The parents have regularly attended visits with G.B. The mother attends
as many as three visits a week with the child. The father has attended fewer
visits recently because of the difficulty of scheduling with his full-time job, but he
has spent time weekly with G.B. since being released to Fort Des Moines in
January 2014. Additionally, the father testified he called and talked to G.B.
weekly during the time he was incarcerated. The parents have purchased G.B.
toys and are responsible for snacks and meals during visits. The child’s therapist
testified that G.B. is bonded with both parents. Pursuant to the permanency
plan, both parents have obtained jobs and have completed an addiction
rehabilitation program. We acknowledge there have been instances when the
8
mother has made inappropriate comments to the child and in front of the child.
The statements, while inadvisable, did not prevent the mother from having
significant and meaningful contact with G.B.
G.B.’s parents have had difficulties to overcome and had their share of
setbacks but now show some signs of progress. Notwithstanding their past
difficulties, both the mother and father have maintained significant and
meaningful contact with G.B. Upon our de novo review, the termination of the
mother’s and father’s parental rights under section 232.116(e) has not been
established by clear and convincing evidence.
C. Section 232.116(1)(l).
Under Iowa Code section 232.116(1)(l), the juvenile court may terminate
parental rights to a child only if “the parent has a severe substance-related
disorder and presents a danger to self or others as evidenced by prior acts.”
Iowa Code § 232.116(1)(l)(2).
The State alleged and the juvenile court found that both of the parents
have a “severe, chronic substance abuse problem.” That language was from the
pre-2012 version of section 232.116(1)(l)(2). In 2011, the legislature amended
this provision, replacing the phrase “severe, chronic substance abuse problem”
with “severe substance-related disorder.” See 2011 Iowa Acts ch. 121 § 58
(effective July 1, 2012). In the same enactment, the legislature defined
“substance-related disorder” as “a diagnosable substance abuse disorder of
sufficient duration to meet diagnostic criteria specified within the most current
diagnostic and statistical manual [DSM] of mental disorders published by the
American psychiatric association [APA] that results in a functional impairment.”
9
Id. § 26 (codified at Iowa Code § 125.2(14)). It is no longer sufficient for the court
to assess in lay terms whether the parent suffers from “a severe, chronic
substance problem.” The definition of substance-related disorder requires
consideration of diagnostic criteria from the DSM–5.

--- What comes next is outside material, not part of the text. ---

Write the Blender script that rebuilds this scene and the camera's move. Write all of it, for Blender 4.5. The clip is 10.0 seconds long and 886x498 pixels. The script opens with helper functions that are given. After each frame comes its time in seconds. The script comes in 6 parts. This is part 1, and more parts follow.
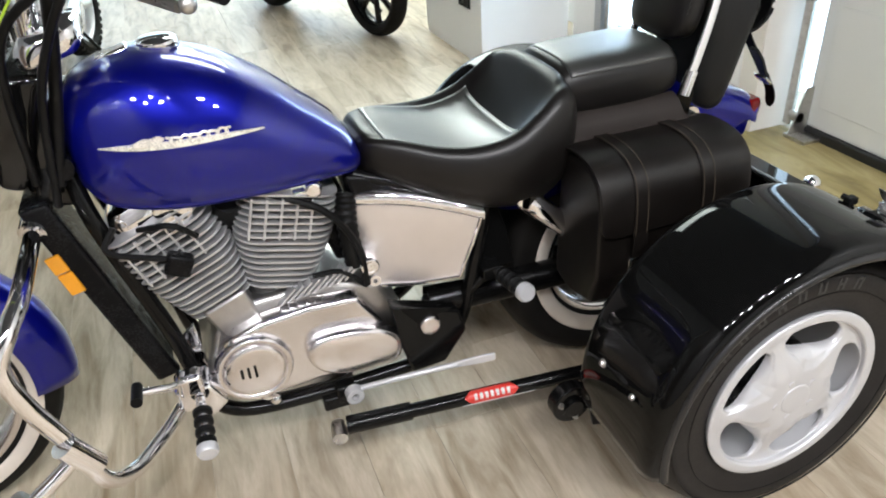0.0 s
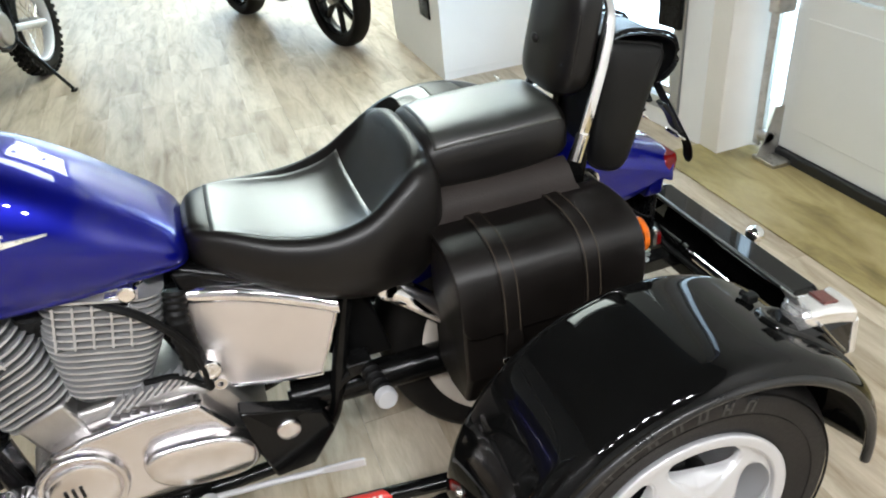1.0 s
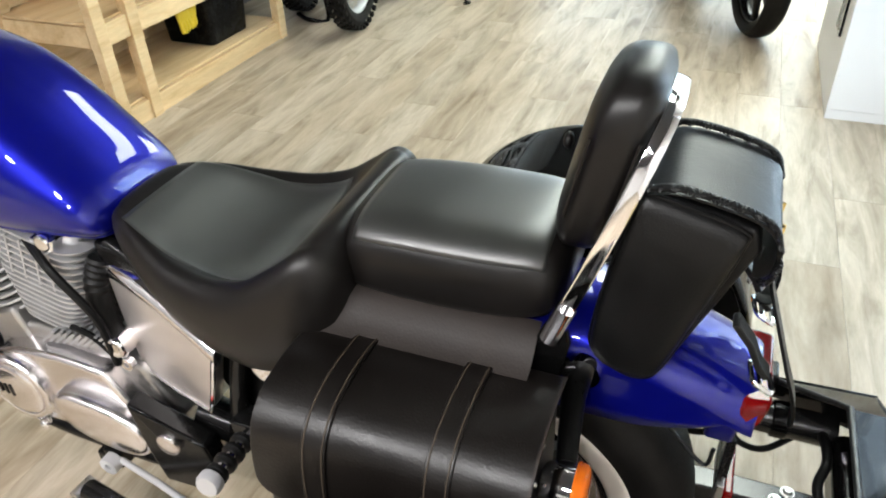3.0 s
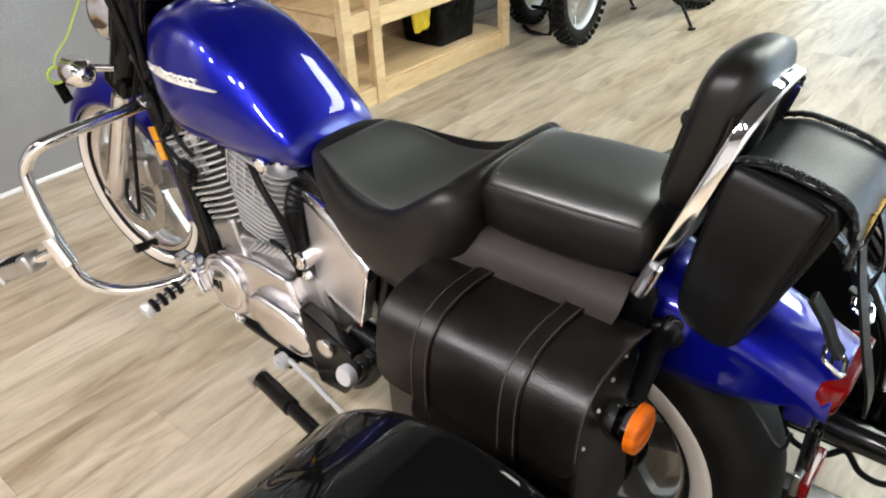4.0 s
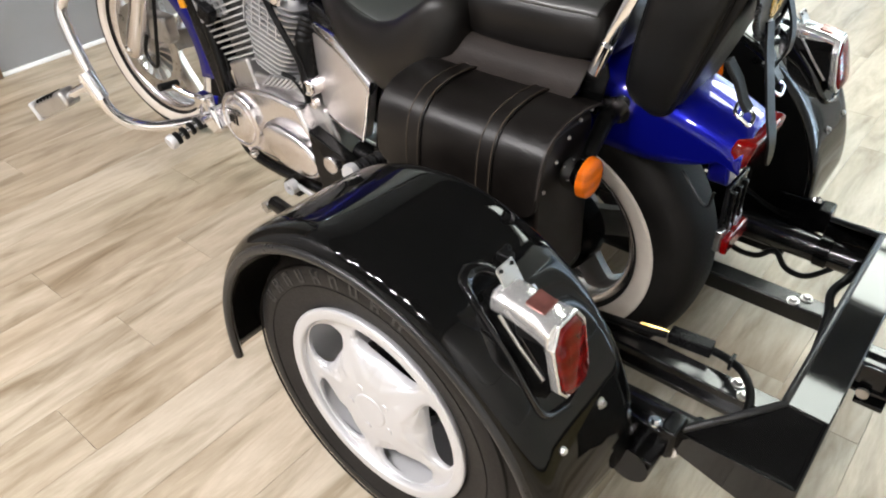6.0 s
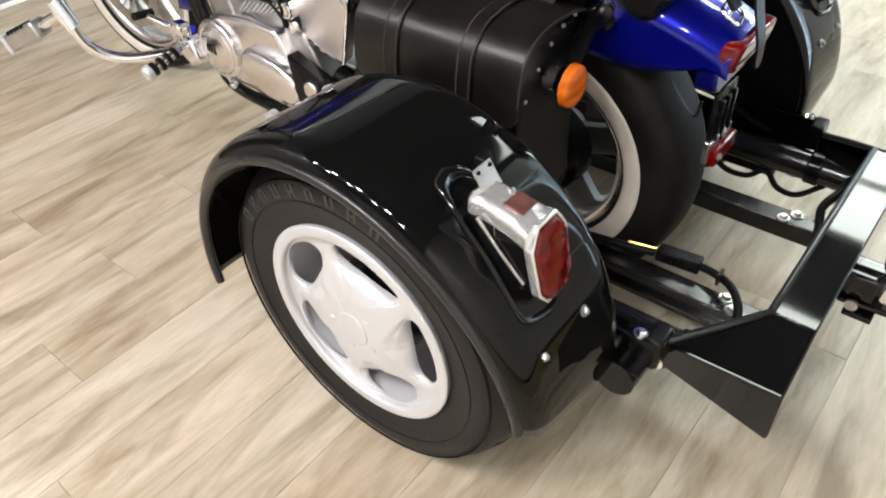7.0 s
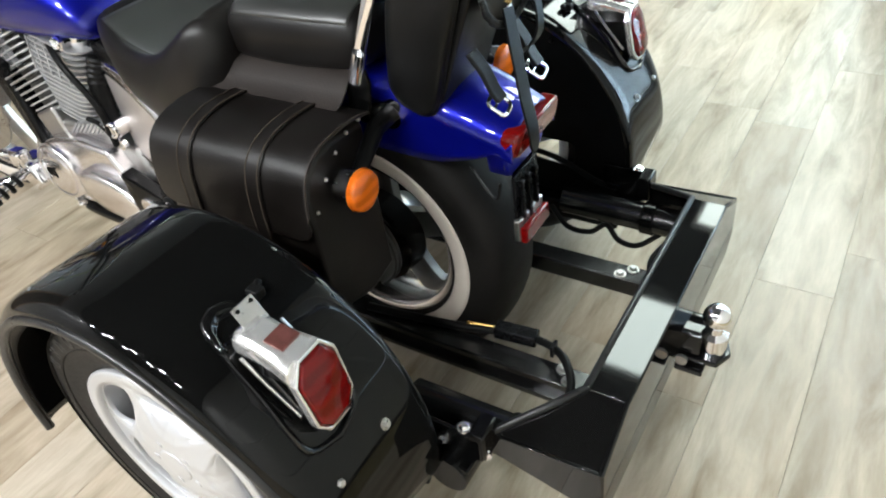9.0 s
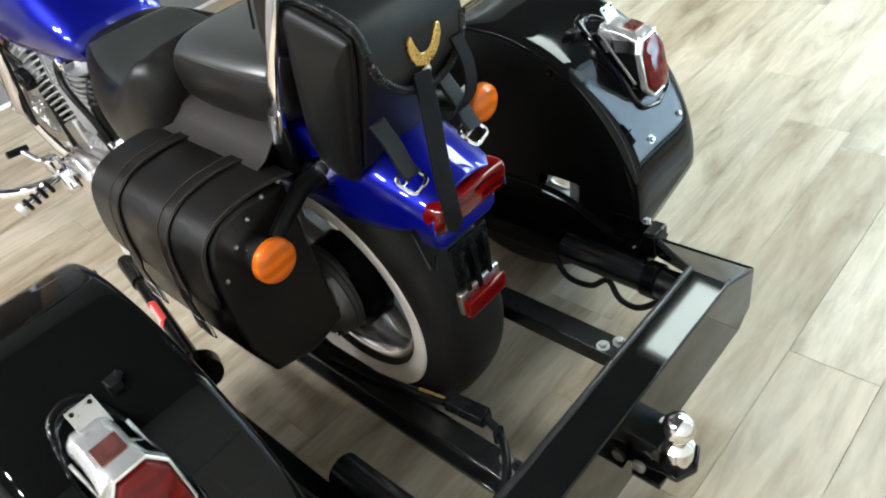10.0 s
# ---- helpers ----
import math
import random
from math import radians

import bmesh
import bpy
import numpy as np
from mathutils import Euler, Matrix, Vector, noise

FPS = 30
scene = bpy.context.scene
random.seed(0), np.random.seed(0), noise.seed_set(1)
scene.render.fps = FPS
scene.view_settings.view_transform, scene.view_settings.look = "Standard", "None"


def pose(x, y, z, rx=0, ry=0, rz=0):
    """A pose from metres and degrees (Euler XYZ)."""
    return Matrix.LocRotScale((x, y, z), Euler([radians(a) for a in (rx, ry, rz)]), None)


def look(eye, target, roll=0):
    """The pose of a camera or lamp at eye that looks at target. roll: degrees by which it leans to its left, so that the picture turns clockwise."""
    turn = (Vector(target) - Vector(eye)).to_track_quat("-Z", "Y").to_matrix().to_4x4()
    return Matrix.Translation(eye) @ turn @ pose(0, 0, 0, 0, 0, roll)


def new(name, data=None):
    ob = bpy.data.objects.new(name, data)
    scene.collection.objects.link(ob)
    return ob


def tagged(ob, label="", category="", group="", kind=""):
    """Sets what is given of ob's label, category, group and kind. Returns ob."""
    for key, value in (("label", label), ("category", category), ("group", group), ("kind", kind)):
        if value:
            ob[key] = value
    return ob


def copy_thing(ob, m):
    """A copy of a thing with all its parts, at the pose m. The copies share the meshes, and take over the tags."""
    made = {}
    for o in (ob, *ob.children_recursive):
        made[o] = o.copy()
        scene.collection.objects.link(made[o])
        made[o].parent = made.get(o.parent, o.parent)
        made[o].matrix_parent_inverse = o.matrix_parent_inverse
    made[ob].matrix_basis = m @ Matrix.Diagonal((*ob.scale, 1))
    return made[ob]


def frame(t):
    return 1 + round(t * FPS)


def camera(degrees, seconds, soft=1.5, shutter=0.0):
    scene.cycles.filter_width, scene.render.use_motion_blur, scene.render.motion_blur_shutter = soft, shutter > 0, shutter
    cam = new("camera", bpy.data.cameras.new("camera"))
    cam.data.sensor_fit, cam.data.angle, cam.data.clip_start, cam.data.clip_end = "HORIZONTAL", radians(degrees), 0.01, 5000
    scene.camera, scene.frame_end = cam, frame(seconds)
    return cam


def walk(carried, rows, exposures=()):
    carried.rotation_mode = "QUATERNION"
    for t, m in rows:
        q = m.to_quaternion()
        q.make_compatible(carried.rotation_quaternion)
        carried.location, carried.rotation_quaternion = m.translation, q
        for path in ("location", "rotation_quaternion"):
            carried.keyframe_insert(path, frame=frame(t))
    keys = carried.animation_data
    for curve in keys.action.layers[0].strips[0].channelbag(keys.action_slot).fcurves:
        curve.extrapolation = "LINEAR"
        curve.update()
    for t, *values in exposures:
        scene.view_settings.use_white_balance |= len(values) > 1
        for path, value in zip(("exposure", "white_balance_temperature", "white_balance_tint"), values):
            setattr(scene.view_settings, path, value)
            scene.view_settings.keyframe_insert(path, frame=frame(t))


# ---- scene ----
cam = camera(62.5, 10.0, soft=2.0)
PATH = [
    (0, (-0.954, -1.422, 1.34), (-0.402, 0.186, 0.286), -3.8),
    (0.5, (-0.739, -1.3, 1.379), (-0.005, 0.209, 0.29), -3.8),
    (1, (-0.546, -1.276, 1.388), (-0.063, 0.336, 0.306), -6.1),
    (1.5, (-0.274, -1.27, 1.394), (0.065, 0.289, 0.187), -1.4),
    (2, (-0.093, -1.131, 1.355), (0.012, 0.48, 0.175), -3.0),
    (2.5, (0.124, -0.952, 1.404), (0.181, 0.728, 0.319), -2.5),
    (3, (0.226, -0.812, 1.363), (-0.397, 0.702, 0.214), -2.4),
    (3.2, (0.271, -0.751, 1.36), (-0.587, 0.639, 0.205), -0.5),
    (4.3, (0.496, -1.043, 1.346), (-0.628, 0.221, 0.279), -3.5),
    (4.5, (0.553, -1.109, 1.34), (-0.539, 0.129, 0.211), -4.1),
    (5, (0.619, -1.179, 1.332), (-0.427, 0.073, 0.174), -2.5),
    (5.2, (0.634, -1.214, 1.327), (-0.374, 0.034, 0.133), -1.9),
    (6.3, (0.654, -1.178, 1.246), (-0.39, -0.01, 0.004), -2.7),
    (6.5, (0.664, -1.175, 1.233), (-0.359, -0.025, -0.045), -3.5),
    (7, (0.677, -1.188, 1.199), (-0.309, -0.052, -0.118), -3.3),
    (7.5, (0.705, -1.161, 1.201), (-0.224, 0.025, -0.114), -3.2),
    (8, (0.757, -1.12, 1.213), (-0.06, 0.164, -0.085), -4.2),
    (8.5, (0.782, -1.098, 1.212), (0.003, 0.243, -0.051), -3.7),
    (9, (0.841, -0.982, 1.255), (-0.092, 0.281, 0.016), -8.5),
    (9.5, (0.95, -0.776, 1.275), (-0.245, 0.302, 0.088), -9.4),
    (10, (0.99, -0.609, 1.271), (-0.207, 0.371, 0.004), -13.9),
]
EXPOSURES = [(0.0, -0.44, 6050, 8), (1.0, -0.38, 6050, 6), (2.5, -0.17, 6200, 7), (4.5, -0.15, 6300, 10), (7.5, -0.15, 6300, 8), (8.5, -0.17, 6100, 5), (10.0, 0.04, 5900, 3)]
walk(cam, [(t, look(eye, target, roll)) for t, eye, target, roll in PATH], EXPOSURES)

# ---------- light ----------
world = bpy.data.worlds.new("world")
scene.world = world
world.use_nodes = True
sky = world.node_tree.nodes.new("ShaderNodeTexSky")
sky.sky_type = "NISHITA"
sky.sun_disc = False
sky.sun_elevation, sky.sun_rotation = radians(40), radians(70)
world.node_tree.links.new(sky.outputs[0], world.node_tree.nodes["Background"].inputs[0])
world.node_tree.nodes["Background"].inputs[1].default_value = 0.12


def area_lamp(name, m, sx, sy, watts, colour):
    data = bpy.data.lights.new(name, "AREA")
    data.shape, data.size, data.size_y, data.energy, data.color = "RECTANGLE", sx, sy, watts, colour
    ob = new(name, data)
    ob.matrix_world = m
    return ob


# daylight that falls in through the glass door
area_lamp("door_daylight", look((1.16, 1.70, 1.15), (-1.0, 1.2, 0.6)), 0.72, 1.9, 12, (0.66, 0.84, 1.0))


# ---------- materials ----------
def nodes_of(name):
    m = bpy.data.materials.new(name)
    m.use_nodes = True
    t = m.node_tree
    return m, t.nodes, t.links, t.nodes["Principled BSDF"]


def set_in(node, **values):
    for key, value in values.items():
        node.inputs[key.replace("_", " ")].default_value = value


def noise_at(n, l, vec, scale, detail=4.0, rough=0.55, dist=0.0):
    tex = n.new("ShaderNodeTexNoise")
    set_in(tex, Scale=scale, Detail=detail, Roughness=rough, Distortion=dist)
    l.new(vec, tex.inputs["Vector"])
    return tex.outputs["Fac"]


def ramp(n, l, fac, stops):
    r = n.new("ShaderNodeValToRGB")
    while len(r.color_ramp.elements) < len(stops):
        r.color_ramp.elements.new(0.5)
    for e, (p, c) in zip(r.color_ramp.elements, stops):
        e.position = p
        e.color = (*c, 1) if len(c) == 3 else c
    l.new(fac, r.inputs[0])
    return r.outputs[0]


def span(n, l, fac, a, b, lo=0.3, hi=0.7):
    r = n.new("ShaderNodeMapRange")
    for i, v in enumerate((lo, hi, a, b)):
        r.inputs[i + 1].default_value = v
    l.new(fac, r.inputs[0])
    return r.outputs[0]


def surface(name, colour, rough, metal=0.0, coat=0.0, vary=0.12, scale=6.0, grain=90.0, bump=0.04, rough_vary=0.08, second=None, spec=0.5, coat_rough=0.04):
    m, n, l, p = nodes_of(name)
    co = n.new("ShaderNodeTexCoord").outputs["Object"]
    big = noise_at(n, l, co, scale, 5)
    small = noise_at(n, l, co, grain, 3)
    lo = tuple(c * (1 - vary) for c in colour)
    hi = second or tuple(min(1, c * (1 + vary)) for c in colour)
    l.new(ramp(n, l, big, [(0.32, lo), (0.68, hi)]), p.inputs["Base Color"])
    mixed = n.new("ShaderNodeMath")
    mixed.operation = "MULTIPLY"
    l.new(big, mixed.inputs[0])
    l.new(small, mixed.inputs[1])
    l.new(span(n, l, mixed.outputs[0], max(0.02, rough - rough_vary), min(1, rough + rough_vary), 0.12, 0.42), p.inputs["Roughness"])
    set_in(p, Metallic=metal, Specular_IOR_Level=spec, Coat_Weight=coat, Coat_Roughness=coat_rough)
    if bump:
        b = n.new("ShaderNodeBump")
        set_in(b, Strength=bump, Distance=0.004)
        l.new(small, b.inputs["Height"])
        l.new(b.outputs[0], p.inputs["Normal"])
    return m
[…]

Both the State’s petitions for termination and the court’s ruling relied on
outdated statutory language. The court did not make a finding the mother or the
father had a severe substance-related disorder as required by the current version
of section 232.116(1)(l)(2), nor has the State suggested any such evidence
exists. Accordingly, the termination of the mother’s and father’s parental rights
under section 232.116(l) has not been established by clear and convincing
evidence.
IV. Conclusion.
After reviewing these petitions on appeal, we have four options for
disposition; we may affirm or reverse the order, remand the case, or set the case
for briefing. Iowa R. App. P. 6.205. We do not have the option of substituting our
own judgment or supplementing the order of the juvenile court. See id. Because
the State has not established a ground to terminate the parental rights of either
parent, we need not address the challenges under sections 232.116(2) and (3).
We reverse on both appeals and remand for further proceedings.
REVERSED ON BOTH APPEALS AND REMANDED.